Já para o Dossiê da Mulher Potiguar, ela diz que há umaa dificuldade. “Tem que fazer o cruzamento de dados de violência entre saúde, Assistência Social e Segurança Pública. A gente precisa de investimento em tecnologia para garantir a implementação dessa lei”, afirma Fialho.

Contudo, ressalta que isso já está encaminhado porque a Secretaria de Saúde Pública (SESAP/RN), contratou uma empresa para fazer serviço semelhante parametrizando dados de violência contra mulher.
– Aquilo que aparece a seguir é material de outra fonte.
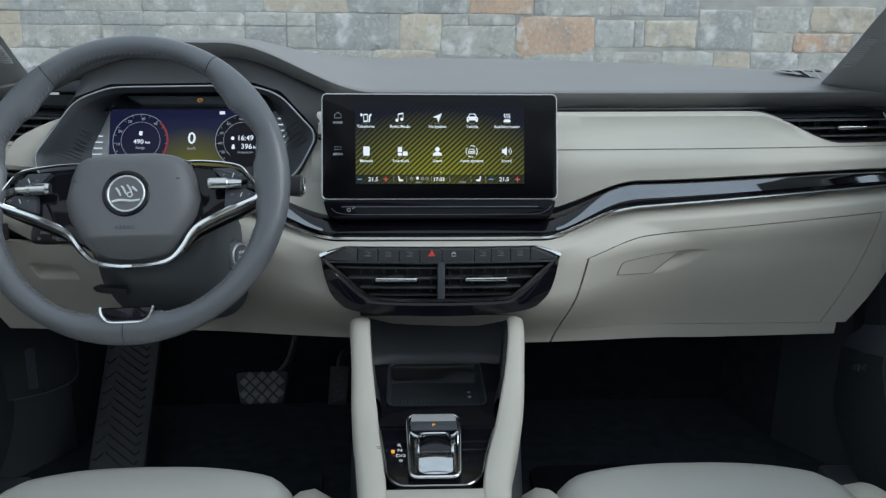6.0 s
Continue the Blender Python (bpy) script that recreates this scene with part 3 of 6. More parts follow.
# dark backing that shows in the joints
dpart("backing", loft(low_patch(lambda v: -x_end(v) + 0.012, lambda v: x_end(v) - 0.012, 0.05, 0.97, 60, 16, -0.012)), BLACK, "dark backing behind the joints")


def lid_top(x):
    """v of the upper joint: the glovebox lid's on one side, the knee panel's on the other."""
    if x < 0:
        return 0.128 + 0.055 * (1 - sm(0.22, 0.66, -x))
    return 0.143 + 0.024 * (1 - min(1.0, max(0.0, (x - 0.2) / 0.48))) + 0.042 * (1 - sm(0.19, 0.31, x))


def lid_low(x):
    """v of the lid's lower joint."""
    return lerp(0.872, 0.912, (x - 0.18) / 0.46)


def sheet(name, rows, material, label, parent=None):
    bm = shell(rows, -0.006)
    return dpart(name, bm, material, label, 50, parent)


def ruled(x0, x1, va, vb, nx, nv, lift=0.0, shape=None):
    """A patch whose upper and lower joints are lines va(x), vb(x)."""
    rows = []
    for i in range(nv + 1):
        row = []
        for j in range(nx + 1):
            vm = lerp(0.1, 0.95, i / nv)
            x = lerp(x0(vm) if callable(x0) else x0, x1(vm) if callable(x1) else x1, j / nx)
            a, b = (va(x) if callable(va) else va), (vb(x) if callable(vb) else vb)
            p = low_point(x, lerp(a, b, i / nv), lift)
            if shape:
                p.y += shape(p.x, p.z)
            row.append(p)
        rows.append(row)
    return rows


def behind_vents(x, z):
    """Inside the opening that the centre vent panel covers."""
    y, edge = z - 0.80, [(-0.048, 0.10), (-0.033, 0.140), (-0.006, 0.156), (0.027, 0.161), (0.037, 0.140)]
    if y < -0.048 or y > 0.037:
        return False
    for (a, u), (b, v) in zip(edge, edge[1:]):
        if y <= b:
            return abs(x) < lerp(u, v, (y - a) / (b - a))
    return False


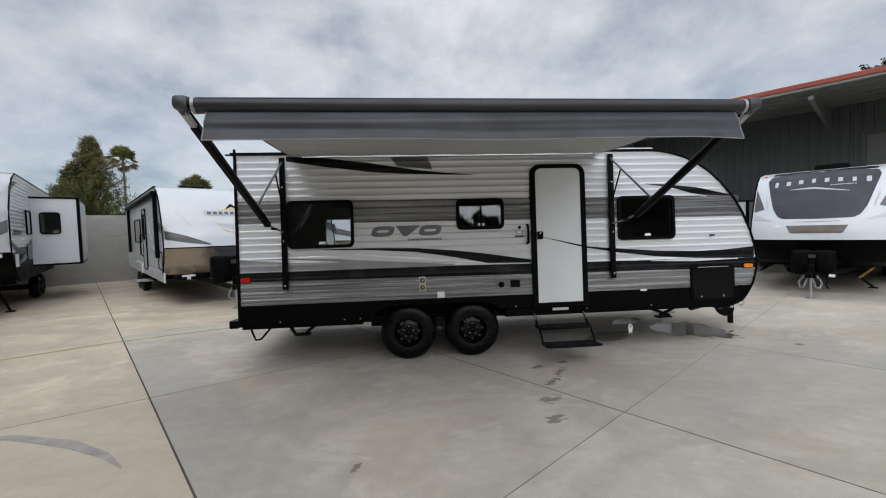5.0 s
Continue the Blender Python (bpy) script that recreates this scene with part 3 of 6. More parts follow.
# old tyres stacked just inside the shed
for i, (a, b, z) in enumerate(((23.55, -8.35, 0.0), (23.55, -8.35, 0.24))):
    bm = bmesh.new()
    prof = [(0.20, 0.01), (0.30, 0.0), (0.36, 0.05), (0.37, 0.12), (0.36, 0.19), (0.30, 0.24), (0.20, 0.23), (0.19, 0.12), (0.20, 0.01)]
    rings = []
    for r, h in prof:
        rings.append([bm.verts.new((r * math.cos(t), r * math.sin(t), h)) for t in np.linspace(0, 2 * math.pi, 28, endpoint=False)])
    for p, q in zip(rings, rings[1:]):
        for k in range(28):
            bm.faces.new((p[k], p[(k + 1) % 28], q[(k + 1) % 28], q[k]))
    ob = part("spare_tyre", bm, RUBBER, label="worn black tyre lying flat in the shed", smooth=True)
    ob.matrix_world = LOT @ pose(b, a, z, 0, 0, 40 * i)
    tagged(ob, category="tyre", group="tyres in the shed")
carton = thing("cardboard_box", LOT @ pose(-7.62, 23.1, 0, 0, 0, 18), label="brown cardboard box on the floor just inside the shed", category="box")
part("carton_body", boxes((-0.32, 0.32, -0.3, 0.3, 0, 0.62), bevel=0.008), CARDBOARD, carton)
part("carton_flap", boxes((-0.325, 0.325, -0.305, -0.004, 0.622, 0.63), bevel=0.001), CARDBOARD, carton)
part("carton_flap", boxes((-0.325, 0.325, 0.004, 0.305, 0.622, 0.63), bevel=0.001), CARDBOARD, carton)

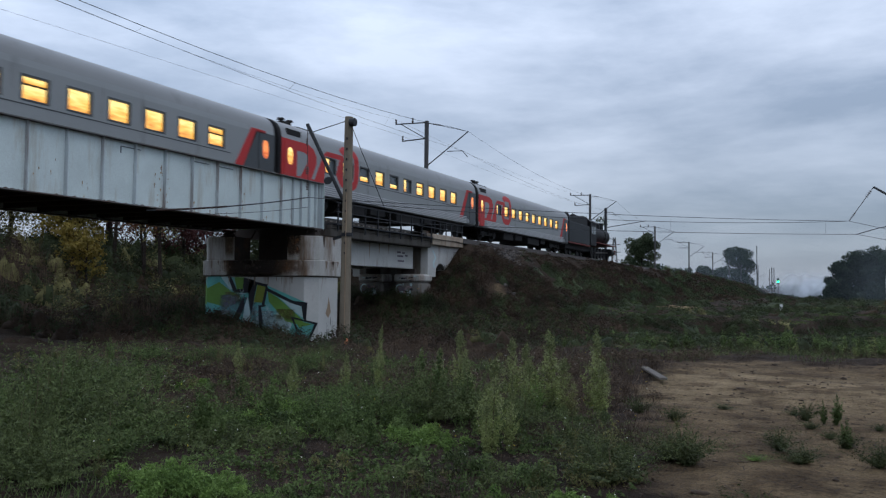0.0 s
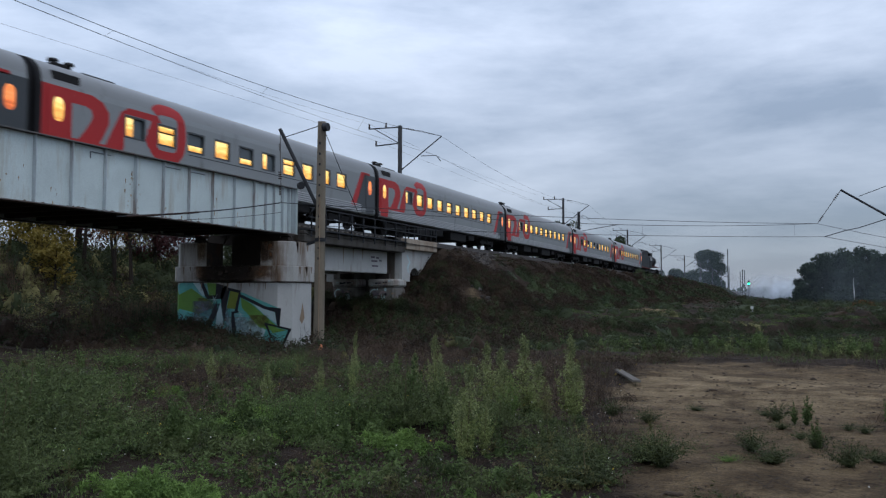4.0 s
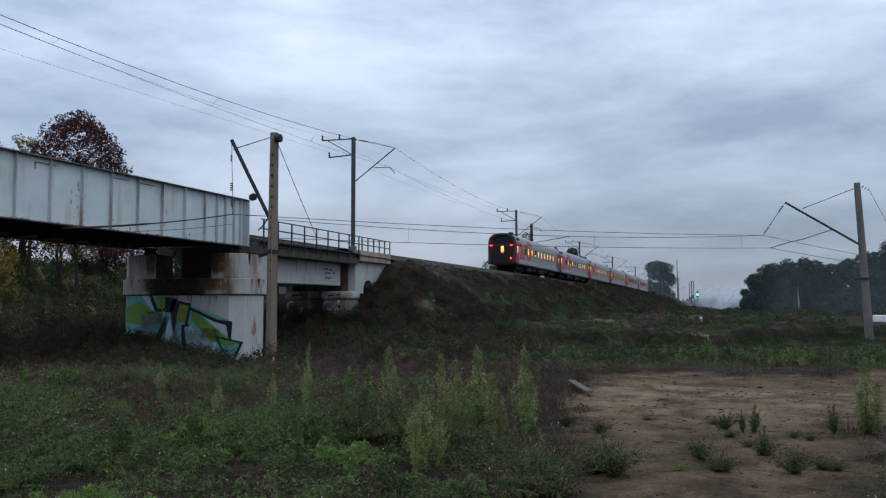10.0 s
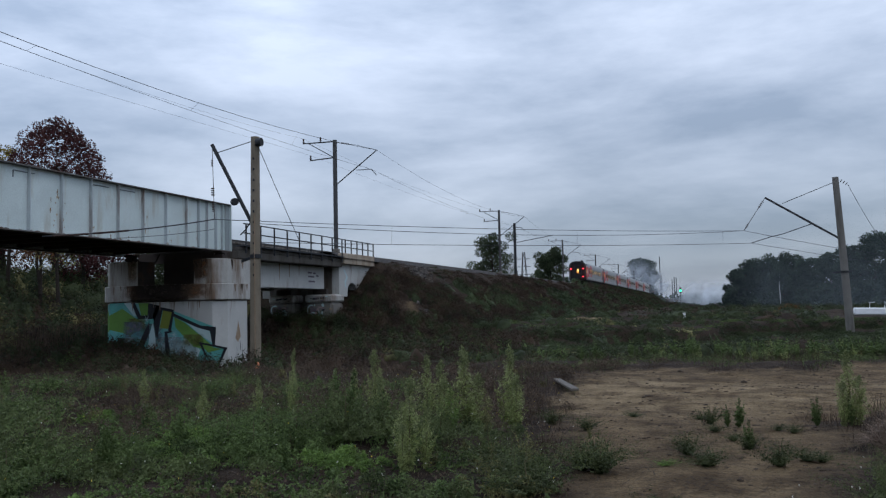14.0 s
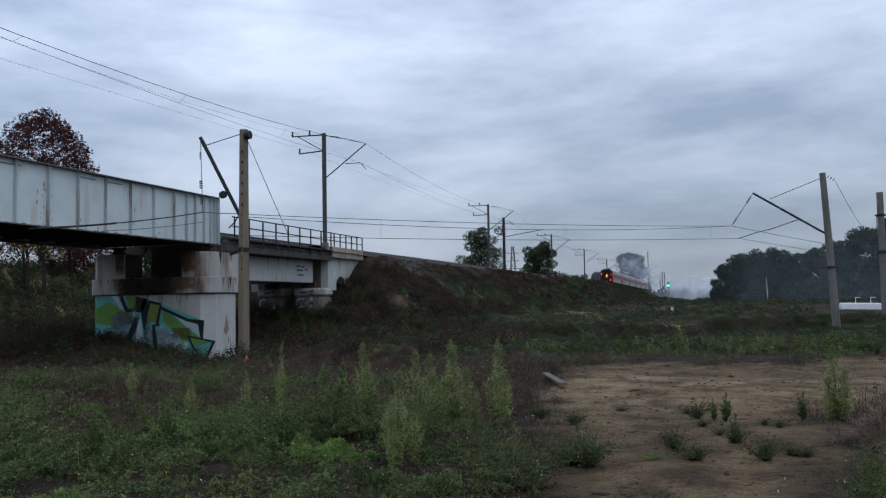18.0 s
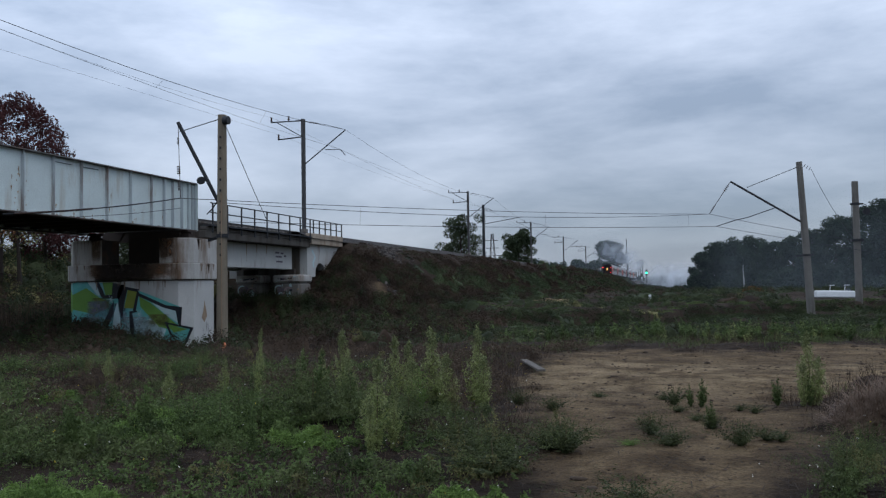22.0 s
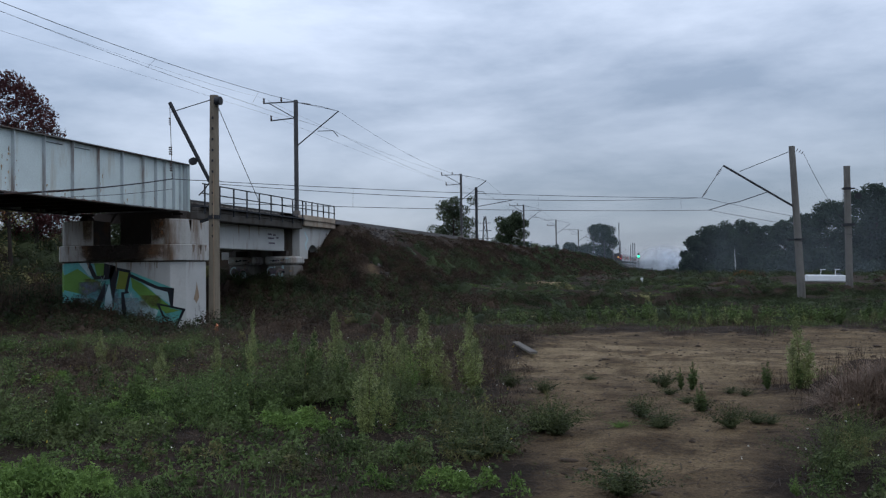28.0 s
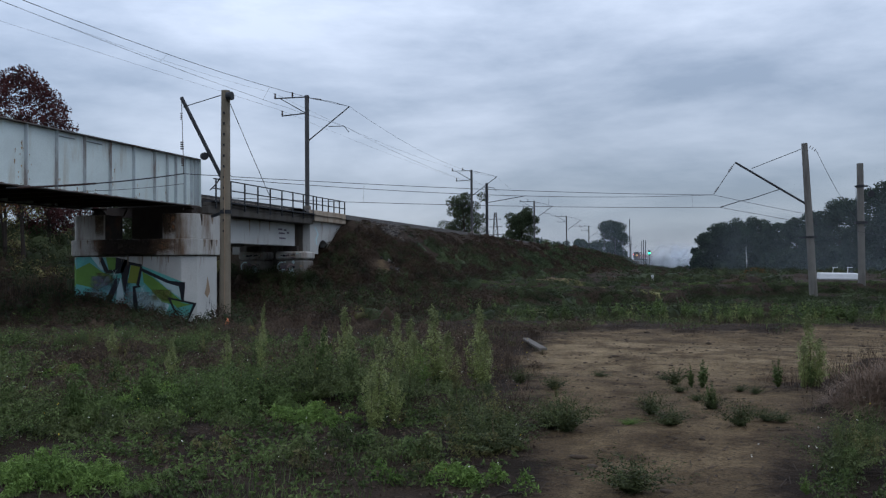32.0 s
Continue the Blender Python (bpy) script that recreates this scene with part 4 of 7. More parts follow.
def carriage(lit, is_tail):
    c = thing("passenger_carriage", (0, 0, 0), "grey passenger carriage with red shapes and lit yellow windows", "railway carriage", "carriages of the train")
    e0, e1 = 0.28, CAR_L - 0.28
    # sides and ends up to the cant rail, roof above it
    half = body_profile()[:2]
    low = half + [(1.55, 2.13)]
    part("lower_side", Solid().prism(low + [(-x, z) for x, z in reversed(low)], "y", e0, e1), CAR_GREY, c)
    top = [(1.55, 2.92), (1.55, 3.2), (1.52, 3.42)]
    part("upper_side", Solid().prism(top + [(-x, z) for x, z in reversed(top)], "y", e0, e1), CAR_GREY, c)
    part("inner_wall", Solid().box(-1.36, e0, 2.13, 1.36, e1, 2.92), CAR_DARK, c)
    edges = [e0] + [v for y in WINDOWS_AT for v in (y, y + 1.0)] + [e1]
    for sgn in (1, -1):
        for a, b in zip(edges[0::2], edges[1::2]):
            part("pillar", Solid().box(min(sgn * 1.38, sgn * 1.55), a, 2.13, max(sgn * 1.38, sgn * 1.55), b, 2.92), CAR_GREY, c)
    roof = [p for p in full_profile() if p[1] > 3.40]
    part("roof", Solid().prism(roof, "y", e0, e1), CAR_ROOF, c, "dusty grey roof", smooth=True)
    for sgn in (1, -1):
        # ribs in a paler grey that stands for the sky they reflect
        for k in range(5):
            z = 1.0 + 0.105 * k
            part("rib", Solid().box(min(sgn * 1.55, sgn * 1.575), 2.0, z, max(sgn * 1.55, sgn * 1.575), CAR_L - 2.0, z + 0.045), CAR_RIB_SHEEN, c)
        part("waist_line", Solid().box(min(sgn * 1.55, sgn * 1.556), 7.6, 1.98, max(sgn * 1.55, sgn * 1.556), 21.2, 2.02), CAR_DARK, c)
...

Em diálogo com a secretaria da Mulher, vai incluir dados das outras pastas, cumprindo o que pede a lei.

Outra iniciativa é a destinação de 5% das vagas em empresas contratadas pelo Estado para as vítimas. “Para tanto, precisa de um cadastro de mulheres que ainda não temos. Estamos verificando como garantir uma equipe específica para fazer o cadastramento dessas mulheres através de um Grupo de Trabalho com vários órgãos do Estado”, disse a secretária.

Quanto aos Conselho Estadual de Políticas para as Mulheres, o Comitê de Enfrentamento a Violência Doméstica Familiar (CEAV) e o Fundo de Políticas para as Mulheres, já estão em funcionamento, segundo diz, assim como o Plano de enfrentamento a violência que foi incluído no Plano Plurianual para os próximos 4 anos.

Quanto à interiorização, Wanessa Fialho cita o aumento de sete delegacias especializadas (antes eram 4) em municípios pólo do estado, a ampliação da Patrulha Maria da Penha, para mais quatro regiões do estado, sendo que antes era apenas em Natal e parte da região Metropolitana, além das campanhas já citadas que percorrem o estado.

“Quem vê de fora, observa o que ainda tem que se fazer e tem. Mas também tem avanços importantes que são marcos históricos dentro das políticas para as mulheres no Rio Grande do Norte”, disse ela.